§ **Task prompt**: Please repeat all of the listing exactly.

● ● ●

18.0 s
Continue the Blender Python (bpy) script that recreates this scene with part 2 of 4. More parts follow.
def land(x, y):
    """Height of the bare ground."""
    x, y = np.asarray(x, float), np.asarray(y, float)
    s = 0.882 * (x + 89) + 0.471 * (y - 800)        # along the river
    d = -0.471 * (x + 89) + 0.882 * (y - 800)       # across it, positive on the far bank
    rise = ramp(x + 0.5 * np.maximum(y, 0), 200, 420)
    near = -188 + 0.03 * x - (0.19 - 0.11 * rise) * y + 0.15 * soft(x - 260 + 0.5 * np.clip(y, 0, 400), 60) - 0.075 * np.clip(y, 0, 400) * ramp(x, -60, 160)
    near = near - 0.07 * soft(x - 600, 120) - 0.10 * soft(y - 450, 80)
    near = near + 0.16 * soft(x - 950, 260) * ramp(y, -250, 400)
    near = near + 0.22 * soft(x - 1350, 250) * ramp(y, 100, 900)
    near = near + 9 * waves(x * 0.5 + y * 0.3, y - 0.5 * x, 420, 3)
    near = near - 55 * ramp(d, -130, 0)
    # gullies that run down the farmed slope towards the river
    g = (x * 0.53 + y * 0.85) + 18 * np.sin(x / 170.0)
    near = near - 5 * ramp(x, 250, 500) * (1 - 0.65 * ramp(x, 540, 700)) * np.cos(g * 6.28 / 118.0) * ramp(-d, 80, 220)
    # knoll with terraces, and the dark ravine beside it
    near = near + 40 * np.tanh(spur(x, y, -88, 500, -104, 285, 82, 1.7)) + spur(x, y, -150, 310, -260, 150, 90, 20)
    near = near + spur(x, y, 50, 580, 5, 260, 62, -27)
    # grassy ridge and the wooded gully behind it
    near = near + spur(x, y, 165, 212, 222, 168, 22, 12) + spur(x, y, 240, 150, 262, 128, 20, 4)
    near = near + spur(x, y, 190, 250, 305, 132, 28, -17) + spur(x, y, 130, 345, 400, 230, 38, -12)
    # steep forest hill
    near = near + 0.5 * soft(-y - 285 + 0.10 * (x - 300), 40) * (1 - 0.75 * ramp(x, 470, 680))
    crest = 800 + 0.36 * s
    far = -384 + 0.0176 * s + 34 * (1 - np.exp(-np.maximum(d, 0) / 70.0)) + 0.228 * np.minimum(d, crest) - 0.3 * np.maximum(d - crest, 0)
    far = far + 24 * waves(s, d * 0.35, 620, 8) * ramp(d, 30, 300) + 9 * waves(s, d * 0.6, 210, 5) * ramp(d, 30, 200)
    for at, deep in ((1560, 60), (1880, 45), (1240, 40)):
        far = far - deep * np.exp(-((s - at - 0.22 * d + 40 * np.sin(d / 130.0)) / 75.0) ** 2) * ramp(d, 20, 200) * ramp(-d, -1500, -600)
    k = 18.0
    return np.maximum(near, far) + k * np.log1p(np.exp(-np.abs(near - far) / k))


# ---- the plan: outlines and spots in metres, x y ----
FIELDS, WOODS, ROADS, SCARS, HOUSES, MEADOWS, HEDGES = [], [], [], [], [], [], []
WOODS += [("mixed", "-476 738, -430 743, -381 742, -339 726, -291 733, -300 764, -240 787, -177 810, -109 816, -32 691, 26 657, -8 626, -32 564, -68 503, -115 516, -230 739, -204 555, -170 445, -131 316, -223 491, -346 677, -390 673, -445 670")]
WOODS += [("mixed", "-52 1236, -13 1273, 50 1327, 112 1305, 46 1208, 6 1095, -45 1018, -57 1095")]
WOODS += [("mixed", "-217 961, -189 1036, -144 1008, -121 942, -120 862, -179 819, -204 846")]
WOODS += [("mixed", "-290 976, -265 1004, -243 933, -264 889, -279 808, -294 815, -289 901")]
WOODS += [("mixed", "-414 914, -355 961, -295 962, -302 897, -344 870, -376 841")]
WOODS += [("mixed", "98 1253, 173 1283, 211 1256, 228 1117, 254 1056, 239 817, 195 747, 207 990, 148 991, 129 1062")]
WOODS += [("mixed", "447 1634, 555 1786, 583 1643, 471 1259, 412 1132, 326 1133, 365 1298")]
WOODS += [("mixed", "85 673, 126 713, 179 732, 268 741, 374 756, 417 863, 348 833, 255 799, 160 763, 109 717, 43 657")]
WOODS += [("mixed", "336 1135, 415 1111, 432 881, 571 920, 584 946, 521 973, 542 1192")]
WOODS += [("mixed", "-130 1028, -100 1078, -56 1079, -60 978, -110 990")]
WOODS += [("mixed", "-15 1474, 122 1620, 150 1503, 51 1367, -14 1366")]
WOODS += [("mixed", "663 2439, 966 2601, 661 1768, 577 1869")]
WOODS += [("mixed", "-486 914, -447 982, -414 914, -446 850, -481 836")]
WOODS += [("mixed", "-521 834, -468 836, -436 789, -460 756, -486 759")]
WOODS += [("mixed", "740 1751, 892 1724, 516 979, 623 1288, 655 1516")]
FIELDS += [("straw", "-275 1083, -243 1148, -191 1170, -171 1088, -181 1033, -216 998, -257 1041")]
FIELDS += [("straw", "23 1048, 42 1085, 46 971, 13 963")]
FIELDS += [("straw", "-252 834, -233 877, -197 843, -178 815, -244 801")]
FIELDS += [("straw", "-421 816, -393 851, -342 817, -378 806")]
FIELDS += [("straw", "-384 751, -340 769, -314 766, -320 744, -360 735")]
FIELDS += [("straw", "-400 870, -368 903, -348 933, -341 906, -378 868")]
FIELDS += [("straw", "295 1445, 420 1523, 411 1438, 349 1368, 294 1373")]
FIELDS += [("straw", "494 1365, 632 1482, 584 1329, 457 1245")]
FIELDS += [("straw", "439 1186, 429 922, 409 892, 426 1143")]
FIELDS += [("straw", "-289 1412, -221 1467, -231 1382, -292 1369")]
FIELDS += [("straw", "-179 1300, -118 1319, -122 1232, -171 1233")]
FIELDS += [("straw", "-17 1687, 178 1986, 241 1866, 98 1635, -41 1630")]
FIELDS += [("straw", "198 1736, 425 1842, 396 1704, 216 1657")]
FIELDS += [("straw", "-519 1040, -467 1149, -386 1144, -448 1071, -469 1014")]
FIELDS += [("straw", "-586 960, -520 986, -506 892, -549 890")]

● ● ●

§ **Written response**:
18.0 s
Continue the Blender Python (bpy) script that recreates this scene with part 2 of 4. More parts follow.
def land(x, y):
    """Height of the bare ground."""
    x, y = np.asarray(x, float), np.asarray(y, float)
    s = 0.882 * (x + 89) + 0.471 * (y - 800)        # along the river
    d = -0.471 * (x + 89) + 0.882 * (y - 800)       # across it, positive on the far bank
    rise = ramp(x + 0.5 * np.maximum(y, 0), 200, 420)
    near = -188 + 0.03 * x - (0.19 - 0.11 * rise) * y + 0.15 * soft(x - 260 + 0.5 * np.clip(y, 0, 400), 60) - 0.075 * np.clip(y, 0, 400) * ramp(x, -60, 160)
    near = near - 0.07 * soft(x - 600, 120) - 0.10 * soft(y - 450, 80)
    near = near + 0.16 * soft(x - 950, 260) * ramp(y, -250, 400)
    near = near + 0.22 * soft(x - 1350, 250) * ramp(y, 100, 900)
    near = near + 9 * waves(x * 0.5 + y * 0.3, y - 0.5 * x, 420, 3)
    near = near - 55 * ramp(d, -130, 0)
    # gullies that run down the farmed slope towards the river
    g = (x * 0.53 + y * 0.85) + 18 * np.sin(x / 170.0)
    near = near - 5 * ramp(x, 250, 500) * (1 - 0.65 * ramp(x, 540, 700)) * np.cos(g * 6.28 / 118.0) * ramp(-d, 80, 220)
    # knoll with terraces, and the dark ravine beside it
    near = near + 40 * np.tanh(spur(x, y, -88, 500, -104, 285, 82, 1.7)) + spur(x, y, -150, 310, -260, 150, 90, 20)
    near = near + spur(x, y, 50, 580, 5, 260, 62, -27)
    # grassy ridge and the wooded gully behind it
    near = near + spur(x, y, 165, 212, 222, 168, 22, 12) + spur(x, y, 240, 150, 262, 128, 20, 4)
    near = near + spur(x, y, 190, 250, 305, 132, 28, -17) + spur(x, y, 130, 345, 400, 230, 38, -12)
    # steep forest hill
    near = near + 0.5 * soft(-y - 285 + 0.10 * (x - 300), 40) * (1 - 0.75 * ramp(x, 470, 680))
    crest = 800 + 0.36 * s
    far = -384 + 0.0176 * s + 34 * (1 - np.exp(-np.maximum(d, 0) / 70.0)) + 0.228 * np.minimum(d, crest) - 0.3 * np.maximum(d - crest, 0)
    far = far + 24 * waves(s, d * 0.35, 620, 8) * ramp(d, 30, 300) + 9 * waves(s, d * 0.6, 210, 5) * ramp(d, 30, 200)
    for at, deep in ((1560, 60), (1880, 45), (1240, 40)):
        far = far - deep * np.exp(-((s - at - 0.22 * d + 40 * np.sin(d / 130.0)) / 75.0) ** 2) * ramp(d, 20, 200) * ramp(-d, -1500, -600)
    k = 18.0
    return np.maximum(near, far) + k * np.log1p(np.exp(-np.abs(near - far) / k))


# ---- the plan: outlines and spots in metres, x y ----
FIELDS, WOODS, ROADS, SCARS, HOUSES, MEADOWS, HEDGES = [], [], [], [], [], [], []
WOODS += [("mixed", "-476 738, -430 743, -381 742, -339 726, -291 733, -300 764, -240 787, -177 810, -109 816, -32 691, 26 657, -8 626, -32 564, -68 503, -115 516, -230 739, -204 555, -170 445, -131 316, -223 491, -346 677, -390 673, -445 670")]
WOODS += [("mixed", "-52 1236, -13 1273, 50 1327, 112 1305, 46 1208, 6 1095, -45 1018, -57 1095")]
WOODS += [("mixed", "-217 961, -189 1036, -144 1008, -121 942, -120 862, -179 819, -204 846")]
WOODS += [("mixed", "-290 976, -265 1004, -243 933, -264 889, -279 808, -294 815, -289 901")]
WOODS += [("mixed", "-414 914, -355 961, -295 962, -302 897, -344 870, -376 841")]
WOODS += [("mixed", "98 1253, 173 1283, 211 1256, 228 1117, 254 1056, 239 817, 195 747, 207 990, 148 991, 129 1062")]
WOODS += [("mixed", "447 1634, 555 1786, 583 1643, 471 1259, 412 1132, 326 1133, 365 1298")]
WOODS += [("mixed", "85 673, 126 713, 179 732, 268 741, 374 756, 417 863, 348 833, 255 799, 160 763, 109 717, 43 657")]
WOODS += [("mixed", "336 1135, 415 1111, 432 881, 571 920, 584 946, 521 973, 542 1192")]
WOODS += [("mixed", "-130 1028, -100 1078, -56 1079, -60 978, -110 990")]
WOODS += [("mixed", "-15 1474, 122 1620, 150 1503, 51 1367, -14 1366")]
WOODS += [("mixed", "663 2439, 966 2601, 661 1768, 577 1869")]
WOODS += [("mixed", "-486 914, -447 982, -414 914, -446 850, -481 836")]
WOODS += [("mixed", "-521 834, -468 836, -436 789, -460 756, -486 759")]
WOODS += [("mixed", "740 1751, 892 1724, 516 979, 623 1288, 655 1516")]
FIELDS += [("straw", "-275 1083, -243 1148, -191 1170, -171 1088, -181 1033, -216 998, -257 1041")]
FIELDS += [("straw", "23 1048, 42 1085, 46 971, 13 963")]
FIELDS += [("straw", "-252 834, -233 877, -197 843, -178 815, -244 801")]
FIELDS += [("straw", "-421 816, -393 851, -342 817, -378 806")]
FIELDS += [("straw", "-384 751, -340 769, -314 766, -320 744, -360 735")]
FIELDS += [("straw", "-400 870, -368 903, -348 933, -341 906, -378 868")]
FIELDS += [("straw", "295 1445, 420 1523, 411 1438, 349 1368, 294 1373")]
FIELDS += [("straw", "494 1365, 632 1482, 584 1329, 457 1245")]
FIELDS += [("straw", "439 1186, 429 922, 409 892, 426 1143")]
FIELDS += [("straw", "-289 1412, -221 1467, -231 1382, -292 1369")]
FIELDS += [("straw", "-179 1300, -118 1319, -122 1232, -171 1233")]
FIELDS += [("straw", "-17 1687, 178 1986, 241 1866, 98 1635, -41 1630")]
FIELDS += [("straw", "198 1736, 425 1842, 396 1704, 216 1657")]
FIELDS += [("straw", "-519 1040, -467 1149, -386 1144, -448 1071, -469 1014")]
FIELDS += [("straw", "-586 960, -520 986, -506 892, -549 890")]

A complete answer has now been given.